Here's the sequence that kills the flushing: paste builds up around the water port entrance → the effective diameter of the port shrinks → flow velocity increases through the remaining opening → the higher velocity packs more paste tighter against the port edges → the paste dries and hardens during brief pauses in flow → the port is now permanently reduced or blocked.
The operator sees a pressure gauge that still reads normal — because the pump is straining against a restriction, which increases pressure — but the actual flow reaching the bit face has dropped to a trickle. The bit overheats. Cuttings pack the annulus. The rod starts binding. And the pressure gauge, perversely, looks fine because it's reading back-pressure from the blockage, not flow.

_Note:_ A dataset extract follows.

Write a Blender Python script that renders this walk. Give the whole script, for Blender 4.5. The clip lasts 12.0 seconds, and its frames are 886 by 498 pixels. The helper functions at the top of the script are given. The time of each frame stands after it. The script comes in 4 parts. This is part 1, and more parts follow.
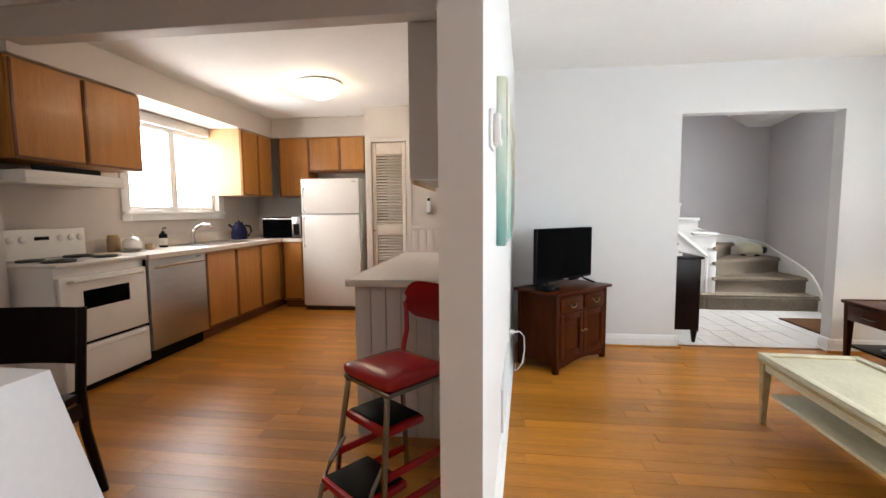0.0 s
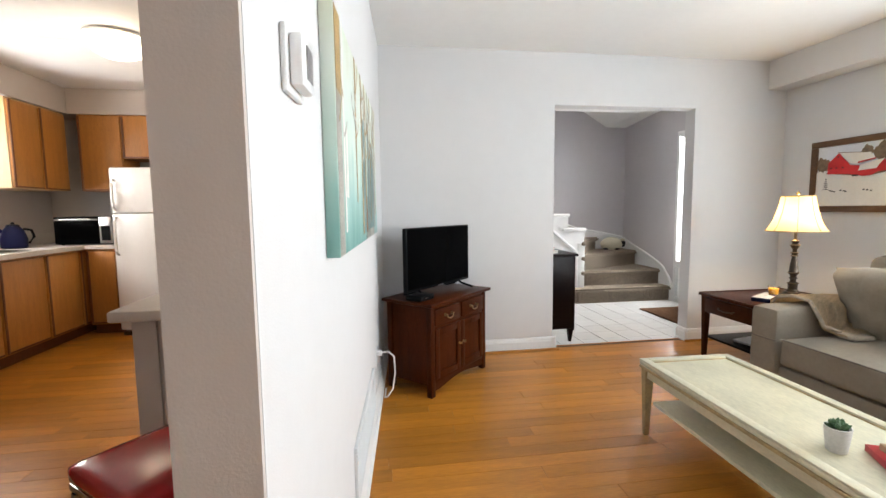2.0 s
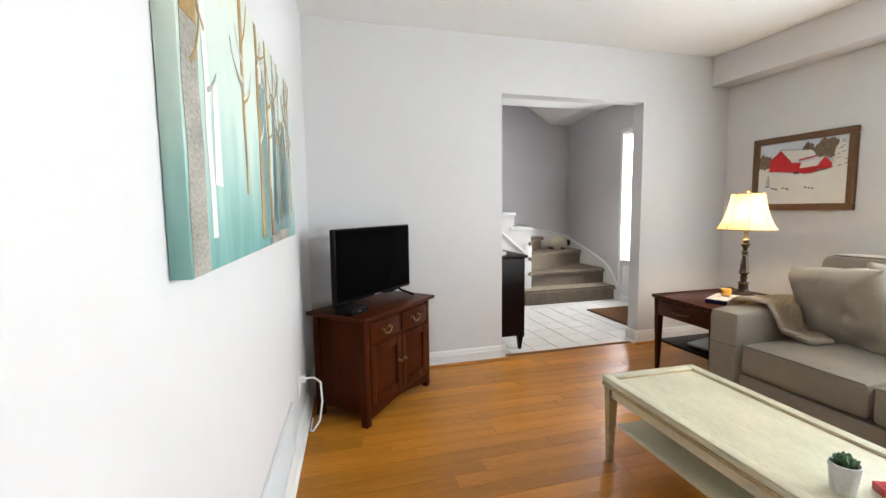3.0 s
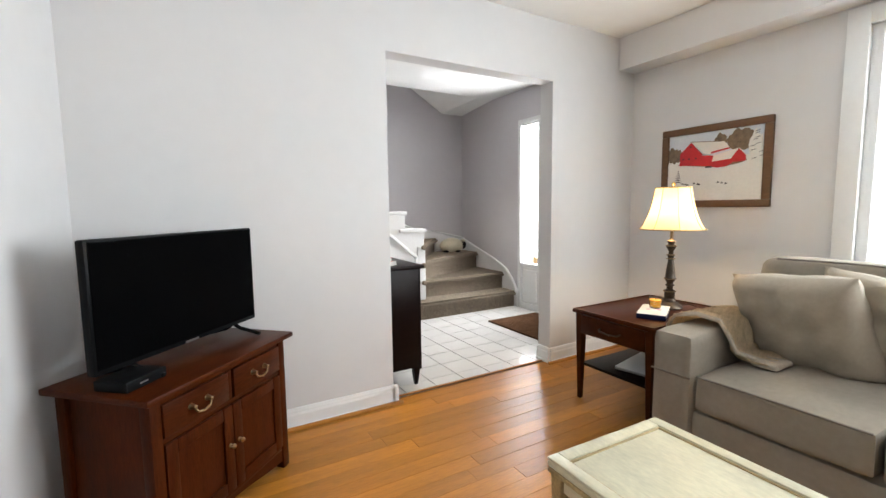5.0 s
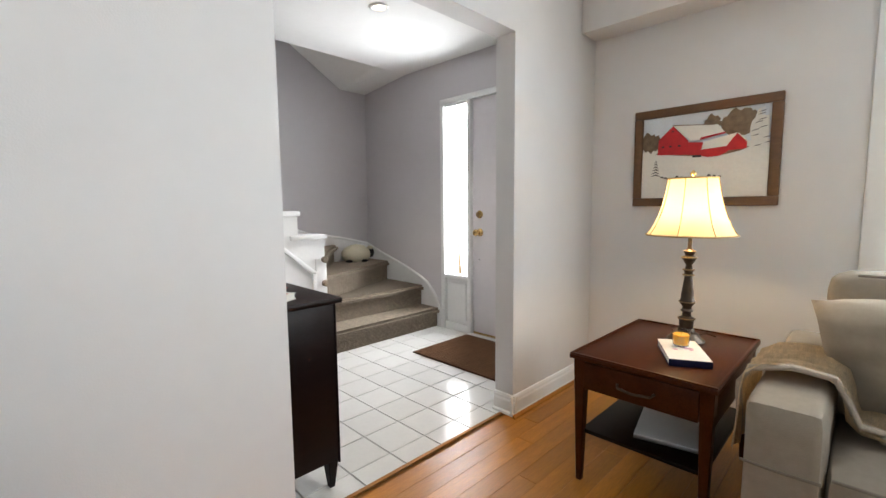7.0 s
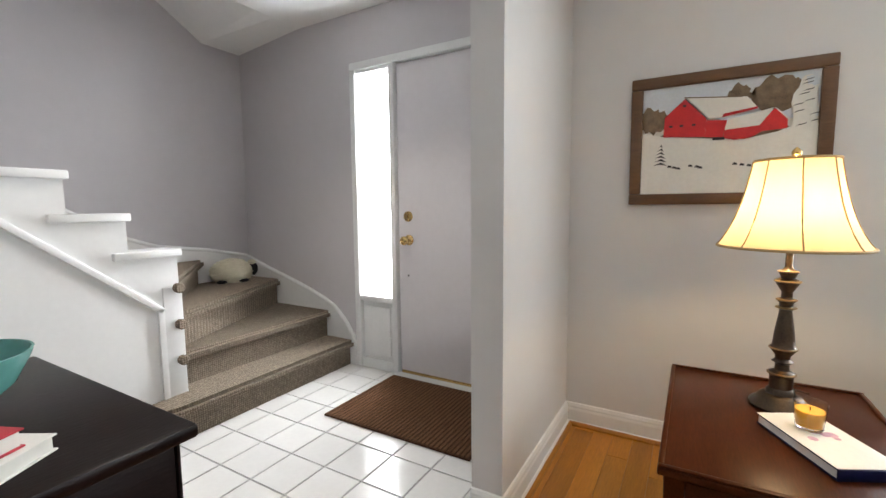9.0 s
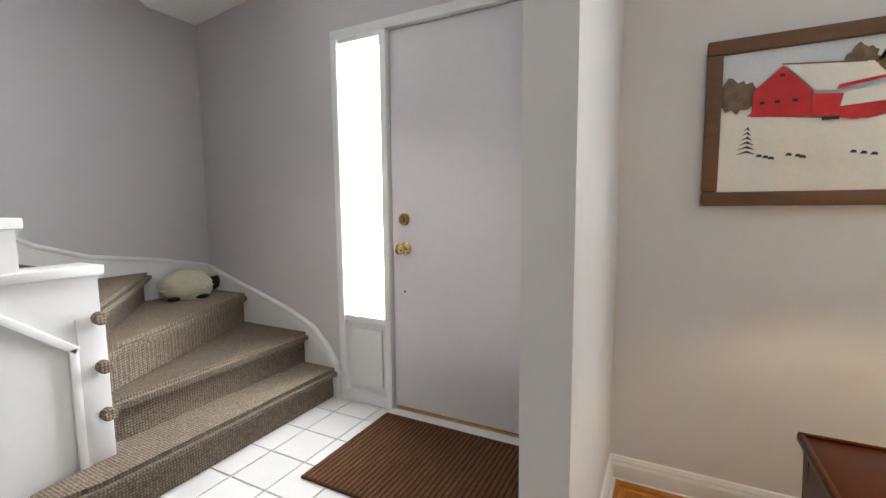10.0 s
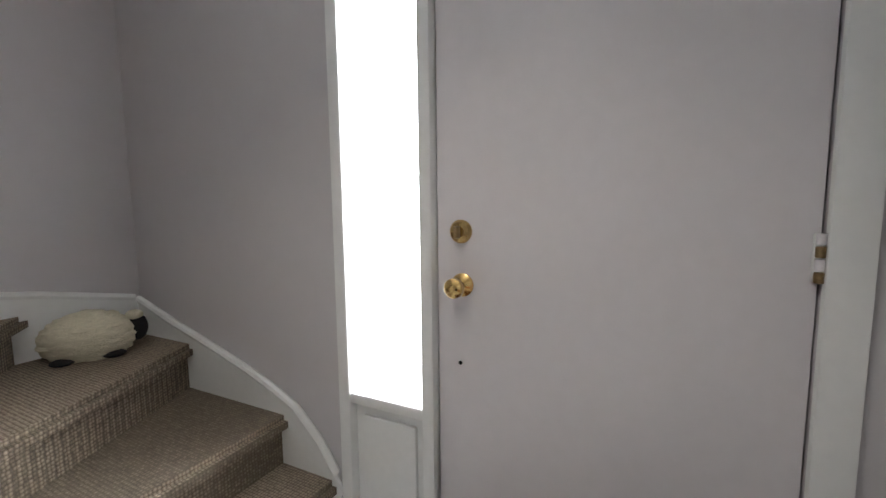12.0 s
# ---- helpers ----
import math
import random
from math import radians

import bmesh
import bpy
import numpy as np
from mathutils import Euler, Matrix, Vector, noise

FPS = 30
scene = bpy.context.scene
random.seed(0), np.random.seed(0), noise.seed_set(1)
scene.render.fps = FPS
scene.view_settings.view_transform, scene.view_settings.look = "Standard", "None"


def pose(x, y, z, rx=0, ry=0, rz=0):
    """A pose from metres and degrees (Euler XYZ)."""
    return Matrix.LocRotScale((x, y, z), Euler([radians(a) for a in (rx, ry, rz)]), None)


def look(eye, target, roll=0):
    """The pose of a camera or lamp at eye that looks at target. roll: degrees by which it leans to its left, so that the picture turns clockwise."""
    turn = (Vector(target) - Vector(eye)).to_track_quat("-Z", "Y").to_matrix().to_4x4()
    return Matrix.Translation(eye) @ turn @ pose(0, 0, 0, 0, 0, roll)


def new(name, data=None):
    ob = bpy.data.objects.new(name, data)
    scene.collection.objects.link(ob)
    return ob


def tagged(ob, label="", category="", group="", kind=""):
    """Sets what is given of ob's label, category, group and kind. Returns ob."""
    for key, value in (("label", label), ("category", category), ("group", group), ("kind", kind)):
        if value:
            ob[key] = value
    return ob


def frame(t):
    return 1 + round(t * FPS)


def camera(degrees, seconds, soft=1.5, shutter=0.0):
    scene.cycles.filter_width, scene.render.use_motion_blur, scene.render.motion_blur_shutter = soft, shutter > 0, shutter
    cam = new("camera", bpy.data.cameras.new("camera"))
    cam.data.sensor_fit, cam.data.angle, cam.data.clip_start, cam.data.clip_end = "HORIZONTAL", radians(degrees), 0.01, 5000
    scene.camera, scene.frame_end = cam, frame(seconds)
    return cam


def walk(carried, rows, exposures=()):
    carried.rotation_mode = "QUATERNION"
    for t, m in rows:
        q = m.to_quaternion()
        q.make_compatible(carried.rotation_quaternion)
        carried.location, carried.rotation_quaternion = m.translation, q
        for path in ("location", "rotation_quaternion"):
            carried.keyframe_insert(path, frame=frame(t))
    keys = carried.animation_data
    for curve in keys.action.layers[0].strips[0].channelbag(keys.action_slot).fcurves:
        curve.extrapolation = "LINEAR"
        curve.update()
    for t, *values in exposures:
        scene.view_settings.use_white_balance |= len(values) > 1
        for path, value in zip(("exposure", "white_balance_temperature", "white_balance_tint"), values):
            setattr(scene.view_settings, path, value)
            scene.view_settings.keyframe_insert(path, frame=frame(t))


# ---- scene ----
cam = camera(91.3, 12.0)
PATH = [
    (0, (0.069, 0.089, 1.198), (-0.173, 2.067, 1.029), -0.4),
    (0.5, (0.102, 0.192, 1.203), (-0.008, 2.181, 1.028), -0.5),
    (1, (0.144, 0.309, 1.2), (0.166, 2.301, 1.022), -0.6),
    (1.5, (0.177, 0.449, 1.193), (0.333, 2.435, 1.011), -0.6),
    (2, (0.207, 0.635, 1.189), (0.495, 2.606, 1.005), -0.7),
    (2.5, (0.25, 0.807, 1.179), (0.664, 2.755, 0.992), -0.7),
    (3, (0.309, 0.994, 1.178), (0.846, 2.911, 0.988), -0.7),
    (5, (0.644, 1.747, 1.153), (1.646, 3.467, 0.959), -0.7),
    (5.5, (0.731, 2.0, 1.147), (1.844, 3.65, 0.951), -0.7),
    (6, (0.83, 2.241, 1.146), (2.046, 3.816, 0.952), -0.7),
    (6.5, (0.914, 2.482, 1.132), (2.235, 3.972, 0.938), -0.7),
    (7, (1.006, 2.7, 1.138), (2.416, 4.105, 0.942), -0.5),
    (9, (1.539, 3.495, 1.127), (3.261, 4.493, 0.933), -0.5),
    (9.5, (1.722, 3.674, 1.132), (3.476, 4.612, 0.93), -0.6),
    (10, (1.922, 3.863, 1.138), (3.688, 4.781, 0.938), -0.5),
    (10.5, (2.12, 4.05, 1.125), (3.893, 4.956, 0.936), -0.6),
    (11, (2.344, 4.238, 1.134), (4.116, 5.141, 0.93), -0.6),
    (11.5, (2.526, 4.418, 1.153), (4.298, 5.319, 0.933), -0.7),
    (12, (2.746, 4.59, 1.151), (4.517, 5.493, 0.934), -0.6),
]
walk(cam, [(t, look(eye, target, roll)) for t, eye, target, roll in PATH],
     exposures=[(0, 0.13), (2, 0.1), (3, 0.06), (5, 0.17), (6, 0.12), (7, -0.04), (9, -0.05), (11, -0.02), (11.5, -0.08), (12, -0.46)])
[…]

The fix isn't more water pressure. More pressure through a blocked port just compacts the blockage harder. The fix is to reduce the cuttings production rate to match what the flushing system can actually remove. In soft, clay-rich formations, drop out of high-impact mode. Slow the penetration. Give the flush water time to do its job. The hole takes longer to drill, but it actually gets drilled — unlike the scenario where you race ahead for ten meters and then spend an hour clearing a packed string.
The Hard Water Problem: Scaling You Can't See Until It's Too Late
The second cause of water port clogging has nothing to do with the rock being drilled and everything to do with the water being pumped. If your water supply contains high concentrations of dissolved minerals — calcium, magnesium, iron, silica — you're slowly building a mineral scale inside every water passage in your tooling.
Here's the chemistry: water carrying dissolved calcium bicarbonate flows through the drill's internal passages. As it passes through the narrow shank adapter water ports, the flow accelerates and the pressure drops. The pressure drop releases dissolved carbon dioxide from the water, which shifts the carbonate equilibrium and causes calcium carbonate — limestone scale — to precipitate directly onto the port walls.
At first, the scale is microscopic — a film. After a shift, it's visible as a white or brownish crust. After a week of continuous operation, the water port diameter has shrunk from its original size to half or less, and the flow is choked down to a fraction of what the pump is delivering. The pressure gauge — again, deceptively — reads high because of the restriction, while actual flow at the bit is dangerously low.
The same mechanism applies to suspended solid particles in the water — silt, rust flakes, algae residue. At the high flow velocities through the narrow water ports, these particles are driven against the port walls with enough force to embed and accumulate, layer by layer, like sediment in a pipe.
How to Stay Ahead of Both Problems
For clay-related clogging, the solution is operational: match your impact power to the formation. In clay-rich ground, you're not racing the clock — you're racing the paste. Slow down, keep the flush flowing, and don't let paste accumulate. After every hole, while the shank adapter is still wet and the paste hasn't dried, flush the water ports with clean water. Once that paste dries and hardens, it becomes a mechanical removal job.
For scale and sediment clogging, the solution is on the supply side. Install a filter on your water source — a multi-stage filter with a coarse screen for sediment and a fine screen for silt. Check the filter's pressure differential at least once per shift. A rising differential means the filter is doing its job and needs cleaning.
If your water source is high in dissolved minerals — groundwater from limestone aquifers is the worst — consider using treated water or adding a water softener to your supply system. The cost of water treatment is trivial compared to the cost of replacing shank adapters, drill rods, and drill bits destroyed by overheating from blocked flushing.
And at the end of every shift, flush the entire system with clean water — shank adapter, drill rods, everything downstream — to clear any scale or sediment before it has a chance to harden overnight. A five-minute flush at the end of the day prevents a clog at the start of the next.